History of art - Africa & Oceania

Africa

African art includes both sculpture, typified by the brass castings of the Benin people, as well as folk art. Concurrent with the European Middle Ages, in the eleventh century CE a nation that made grand architecture, gold sculpture, and intricate jewelry was founded in Great Zimbabwe. Impressive sculpture was concurrently being cast from brass by the Yoruba people of what is now Nigeria. Such a culture grew and was ultimately transformed to become the Benin Kingdom, where elegant altar tusks, brass heads, plaques of brass, and palatial architecture was created. The Benin Kingdom was ended by the British in 1897, and little of the culture's art now remains in Nigeria. Today, the most significant arts venue in Africa is the Johannesburg Biennale.
Sub-Saharan Africa is characterized by a high density of cultures.

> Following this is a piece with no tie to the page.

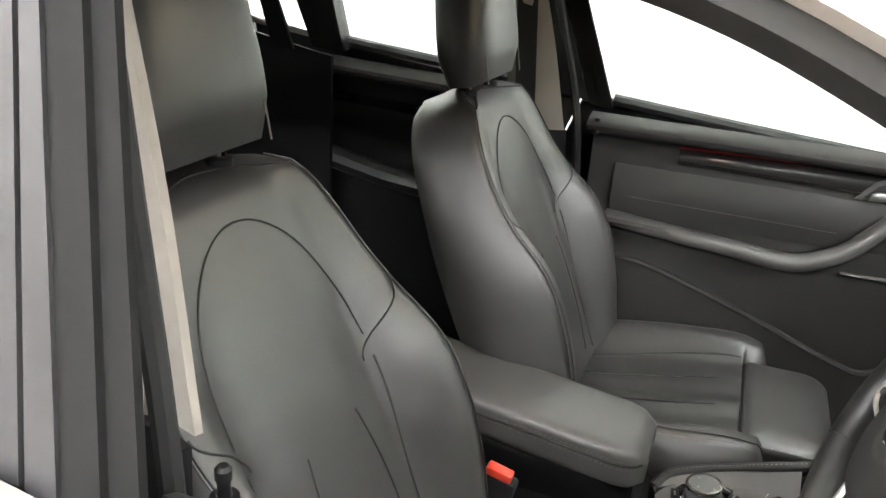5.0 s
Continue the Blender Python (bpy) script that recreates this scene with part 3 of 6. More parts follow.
    HLB = [(0.335, 0.842, 0.812), (0.440, 0.835, 0.740), (0.530, 0.787, 0.652), (0.65, 0.68, 0.665), (0.745, 0.535, 0.665), (0.784, 0.41, 0.70)]
    HLT = [(0.330, 0.840, 0.819), (0.400, 0.800, 0.850), (0.521, 0.687, 0.823), (0.617, 0.604, 0.805), (0.715, 0.495, 0.767), (0.775, 0.385, 0.735)]
    HLM = [tuple((Vector(a) + Vector(b)) / 2 + Vector((0.014, 0.012, 0)) * math.sin(math.pi * k / 5)) for k, (a, b) in enumerate(zip(HLB, HLT))]

    def shell(u, v, d=0.0):
        a, b, c = crv(HLB, u), crv(HLM, u), crv(HLT, u)
        q = crv([a, b, c], v)
        return Vector((q.x - d, s * (q.y - 0.7 * d), q.z))
    b = grid_bm(lambda u, v: shell(u, v), 20, 8, 0.003 * -s)
    bmesh.ops.recalc_face_normals(b, faces=b.faces)
    b.to_mesh(lamp.data)
    b.free()
    lamp.data.polygons.foreach_set("use_smooth", [True] * len(lamp.data.polygons))
    lamp.visible_shadow = False
    part("lamp_housing", grid_bm(lambda u, v: shell(u, v, 0.055 * math.sin(math.pi * min(1, max(0, u))) ** 0.5), 16, 8, 0.004 * -s), BLACK, lamp)
    part("brow", grid_bm(lambda u, v: shell(0.16 + 0.80 * u, 0.78 - 0.08 * math.sin(math.pi * u) + (0.15 + 0.08 * math.sin(math.pi * u)) * v, 0.010), 20, 3, 0.008 * -s), LAMPTRIM, lamp, "bright upper brow")
    part("lower_brow", grid_bm(lambda u, v: shell(0.14 + 0.80 * u, 0.03 + (0.045 + 0.15 * (1 - u) ** 3) * v, 0.012 + 0.014 * v), 24, 3, 0.008 * -s), LAMPTRIM, lamp, "bright lower edge")
    part("inner_brow", grid_bm(lambda u, v: shell(0.90 + 0.06 * u, 0.08 + 0.45 * v, 0.014), 4, 6, 0.006 * -s), LAMPTRIM, lamp)
    part("bracket", grid_bm(lambda u, v: shell(0.36 + 0.05 * u - 0.03 * v, 0.36 + 0.36 * v, 0.020 + 0.01 * u), 5, 6, 0.006 * -s), LAMPTRIM, lamp)
    part("side_reflector", grid_bm(lambda u, v: shell(0.17 + 0.13 * u, 0.42 + (0.16 - 0.1 * u) * v, 0.012), 6, 3, 0.004 * -s), LAMPTRIM, lamp)
    for k in range(9):
        part("rib", tube_bm([shell(0.11 + 0.016 * k, 0.62, 0.020), shell(0.10 + 0.016 * k, 0.92 - 0.02 * k, 0.020)], 0.0022, 5), GREYPL, lamp)
    for uu, vv, r in ((0.47, 0.44, 0.050), (0.69, 0.48, 0.038), (0.85, 0.52, 0.020)):
        c = shell(uu, vv, 0.050)
        m = Matrix.Translation(c) @ Vector((0.87, s * 0.48, 0.05)).to_track_quat("Z", "Y").to_matrix().to_4x4()
        part("projector", lathe_bm([(r, -0.02), (r, 0.012), (r * 0.9, 0.016), (r * 0.85, 0.008), (r * 0.5, 0.018), (0, 0.022)], 28, m), PIANO, lamp, "dark projector lens")
        part("projector_ring", lathe_bm([(r * 0.98, 0.013), (r * 1.02, 0.022), (r * 1.06, 0.013)], 6, m @ pose(0, 0, 0, 0, 0, 12)), CHROME, lamp)
        part("lamp_shelf", box_bm((r * 1.5, 0.006, 0.018), m @ Matrix.Translation((0, s * -0.0, 0.0)) @ pose(0, -r * 1.18, 0.012), 0.002), LAMPTRIM, lamp)
    part("lamp_seal", tube_bm([shell(k / 40, 0.0) for k in range(41)] + [shell(1 - k / 40, 1.0) for k in range(41)], 0.004, 6, closed=True), SEAL, lamp)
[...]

Notable are the Nok, Edo, Yoruba, and Igbo people from Nigeria; Kuba people from Central Africa; Djenné people from Mali; Ashanti peoplefrom Ghana; Zulu people from Southern Africa; and Fang people from Equatorial Guinea (85%), Cameroon & Gabon.

Oceania

The Art of Oceania includes the geographic areas of Micronesia, Polynesia, Australia, New Zealand, and Melanesia. One approach treats the area thematically, with foci on ancestry, warfare, the body, gender, trade, religion, and tourism. Unfortunately, little ancient art survives from Oceania. Scholars believe that this is likely because artists used perishable materials, such as wood and feathers, which did not survive in the tropical climate, and there are no historical records to refer to most of this material. The understanding of Oceania's artistic cultures thus begins with the documentation of it by Westerners, such as Captain James Cook in the eighteenth century. At the turn of the twentieth century the French artist Paul Gauguin spent significant amounts of time in Tahiti, living with local people and making modern art—a fact that has become intertwined with Tahitian visual culture to the present day. The indigenous art of Australia often looks like abstract modern art, but it has deep roots in local culture.

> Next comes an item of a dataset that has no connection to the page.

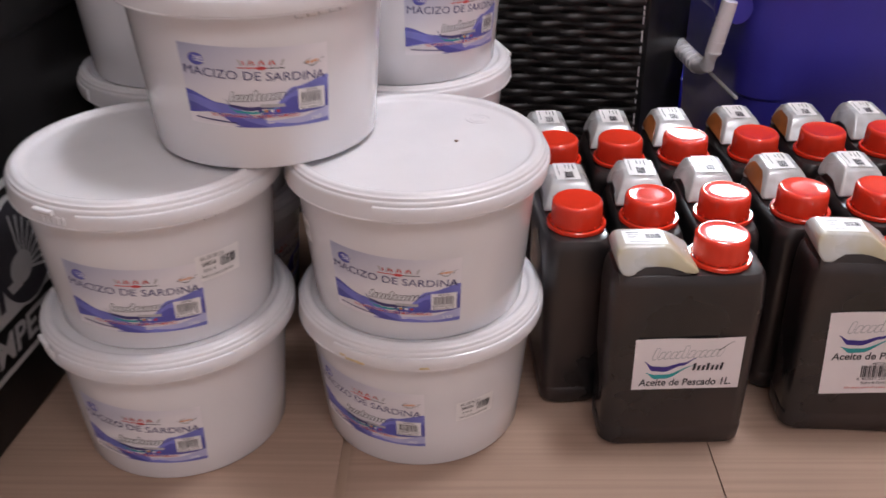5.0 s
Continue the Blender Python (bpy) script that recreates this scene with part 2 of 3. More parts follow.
def prism(outline, y0, y1, bevel=0.0, taper=None):
    """An outline in x, z drawn out along y; taper(x, z) scales its depth."""
    bm = bmesh.new()
    t = taper or (lambda x, z: 1.0)
    c = (y0 + y1) / 2
    a = [bm.verts.new((x, c + (y0 - c) * t(x, z), z)) for x, z in outline]
    b = [bm.verts.new((x, c + (y1 - c) * t(x, z), z)) for x, z in outline]
    bm.faces.new(a)
    bm.faces.new(b[::-1])
    for k in range(len(a)):
        q = (k + 1) % len(a)
        bm.faces.new((a[q], a[k], b[k], b[q]))
    if bevel:
        bmesh.ops.bevel(bm, geom=list(bm.edges), offset=bevel, segments=3, profile=0.5, affect="EDGES", clamp_overlap=True)
    return bm


def tube(points, r, seg=10, closed=False):
    bm = bmesh.new()
    pts = [Vector(p) for p in points]
    rings = []
    n = len(pts)
    for k, p in enumerate(pts):
        a = pts[(k - 1) % n] if closed or k else pts[0]
        b = pts[(k + 1) % n] if closed or k < n - 1 else pts[-1]
        t = (b - a).normalized()
        up = Vector((0, 0, 1)) if abs(t.z) < 0.95 else Vector((1, 0, 0))
        s = t.cross(up).normalized()
        u = s.cross(t)
        rings.append([bm.verts.new(p + r * (math.cos(2 * math.pi * j / seg) * s + math.sin(2 * math.pi * j / seg) * u)) for j in range(seg)])
    for k in range(n if closed else n - 1):
        a, b = rings[k], rings[(k + 1) % n]
        for j in range(seg):
            q = (j + 1) % seg
            bm.faces.new((a[j], a[q], b[q], b[j]))
    if not closed:
        bm.faces.new(rings[0][::-1])
        bm.faces.new(rings[-1])
    return bm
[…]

The art of Oceania is the last great tradition of art to be appreciated by the world at large. Despite being one of the longest continuous traditions of art in the world, dating back at leasf fifty millennia, it remained relatively unknown until the second half of the 20th century.

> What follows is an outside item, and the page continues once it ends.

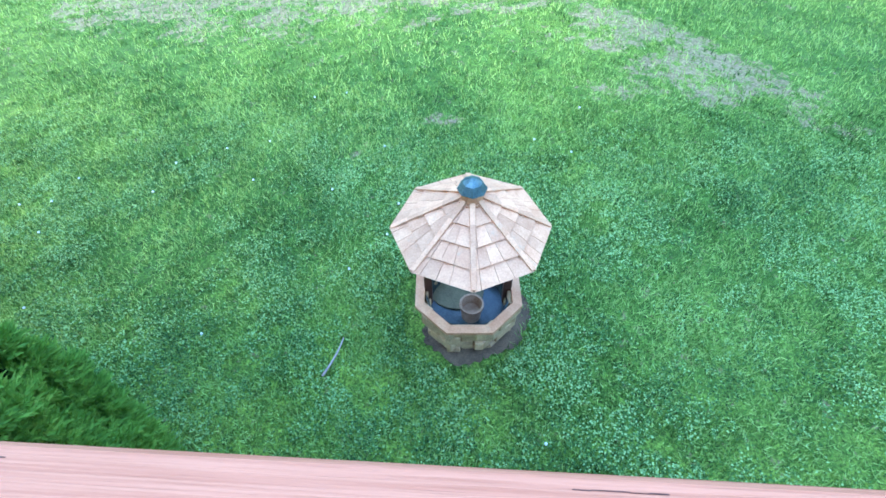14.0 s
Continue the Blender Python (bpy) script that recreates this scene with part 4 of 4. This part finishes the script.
for k, (u, v, s, fl) in enumerate(((0.35, 0.32, 0.8, 0), (0.85, 0.38, 0.9, 0), (1.35, 0.35, 1.0, 0), (1.9, 0.36, 1.05, 1), (2.15, 0.40, 0.9, 0), (4.35, 0.35, 1.05, 0), (4.75, 0.38, 1.1, 0), (5.2, 0.3, 0.8, 0),
                                   (5.65, 0.36, 1.1, 0), (6.0, 0.34, 0.9, 0))):
    hosta(u * 0.96, v, s * 0.8, 300 + k, fl)
d_s = (SR - SL).normalized()
p_s = SL + d_s * 6.0 + Vector((d_s.y, -d_s.x, 0)) * 0.3
stone = thing("stone", (p_s.x, p_s.y, ground_at(p_s.x, p_s.y)), "dark stone at the corner of the shed", "stone")
bm = bmesh.new()
bmesh.ops.create_icosphere(bm, subdivisions=2, radius=0.14)
for v in bm.verts:
    v.co *= 1 + 0.25 * noise.noise(v.co * 6)
    v.co.z = v.co.z * 0.55 + 0.05
part("rock", bm, M_DARKROOF, stone)

# ---- grass ----
def grass(name, x0, x1, y0, y1, count, height, seed, label, fade=0.0):
    r = np.random.default_rng(seed)
    x, y = x0 + (x1 - x0) * r.random(count), y0 + (y1 - y0) * r.random(count)
    thick = (0.45 + 0.55 * field(x * 0.9, y * 0.9, 5.0)) * np.clip(5 * field(x * 7, y * 7, 1.0) - 1.5, 0.3, 1)
    keep = (r.random(count) < thick) & (r.random(count) > 0.55 * bareness(x, y)) & (np.hypot(x - WX, y - WY) > 0.50 + 0.12 * r.random(count))
    edge = np.minimum(np.minimum(x - x0, x1 - x), np.minimum(y - y0 + fade, y1 - y)) / 2.2
    keep &= r.random(count) < np.clip(edge, 0.0, 1)
    keep &= ~((x > -0.25) & (x < W + 0.25) & (y < 0.25))
    x, y = x[keep], y[keep]
    pts = np.stack([x, y, land(x, y) - 0.004], -1)
    out = np.stack([0.55 * r.normal(size=len(x)), 0.55 * r.normal(size=len(x)), np.ones(len(x))], -1)
    me = leaf_cloud(name, r, pts, out, height, height * 0.19, L_GRASS, "blade", 0.0, 0.25)
    return tagged(new(name, me), label, "grass", kind="stuff")


grass("grass", -5, 9.0, 0.3, 7.5, 560000, 0.060, 401, "short green lawn grass near the well", 3.0)
grass("grass", -13, 14, 4.5, 17, 250000, 0.085, 402, "short green lawn grass round the worn patches")


def clover_leaves():
    r = np.random.default_rng(403)
    k = 300000
    x, y = r.uniform(-4.5, 8.5, k), r.uniform(0.3, 6.5, k)
    keep = (field(x * 1.3, y * 1.3, 9.0) + 0.25 * r.random(k) > 0.52) & (field(x * 6, y * 6, 3.0) > 0.38) & (np.hypot(x - WX, y - WY) > 0.60) & (bareness(x, y) < 0.25)
    keep &= r.random(k) < np.clip((6.5 - y) / 2, 0, 1)
    x, y = x[keep], y[keep]
    pts = np.stack([x, y, land(x, y) + 0.02 + 0.03 * r.random(len(x))], -1)
    ang = r.random(len(x)) * 6.283
    out = np.stack([np.cos(ang), np.sin(ang), 0.25 + 0 * ang], -1)
    me = leaf_cloud("clover_leaves", r, pts, out, 0.018, 0.017, L_CLOVER, "oval", 0.0, 0.3)
    tagged(new("clover_leaves", me), "patches of small clover leaves in the lawn", "clover", kind="stuff")


clover_leaves()

# small white clover heads
clover = bmesh.new()
for k in range(26):
    x, y = rs.uniform(-3.5, 4), rs.uniform(1.2, 6.5)
    if k == 0:
        x, y = -0.89, 5.15
    if math.hypot(x - WX, y - WY) < 0.75:
        continue
    bmesh.ops.create_icosphere(clover, subdivisions=1, radius=0.014, matrix=pose(x, y, ground_at(x, y) + 0.05))
tagged(part("clover_flowers", clover, M_TRIM), "scattered small white clover flowers in the lawn", "flowers", kind="stuff")
stick = limb(bmesh.new(), (0, 0, 0), (0.12, 0.38, 0.02), 0.012, 0.006, 0.04, None, 6, 6)
tw = part("stick", stick, M_PALEBARK)
tw.matrix_basis = pose(1.18, 1.90, ground_at(1.2, 2.1) + 0.055)
tagged(tw, "pale dry stick lying in the grass", "stick")

# ---- shed shingles ----
sh_me = board_mesh("shingle", (0.288, 0.17, 0.012), 0.0, M_SHINGLE)
half_me = board_mesh("shingle", (0.142, 0.17, 0.012), 0.0, M_SHINGLE)
for rs_ob, m in roof_slabs[:1]:
    rows, across = 12, 22
    step = (SLEN + 0.25) / across
    for i in range(rows):
        odd = i % 2
        for j in range(across + odd):
            end = odd and j in (0, across)
            x = -(SLEN + 0.25) / 2 + (j + 0.5 - 0.5 * odd) * step + (0.25 * step * (1 if j == 0 else -1) if end else 0)
            o = part("shingle", half_me if end else sh_me, None, rs_ob)
            o.matrix_basis = m @ pose(x, -1.60 + 0.070 + i * 0.1335, 0.007 + rs.uniform(0, 0.004), 4, 0, 0)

The often ephemeral materials of Oceanic art makes it difficult to determine the antiquity of the majority of the forms of art practised today. The most durable forms are the multitudes of rock engravings and rock paintings which are found across the continent. In the Arnhem Land escarpment, evidence suggests that paintings were being made fifty thousand years ago, antedating the Palaeolithic rock paintings of Altamira & Lascaux in Europe.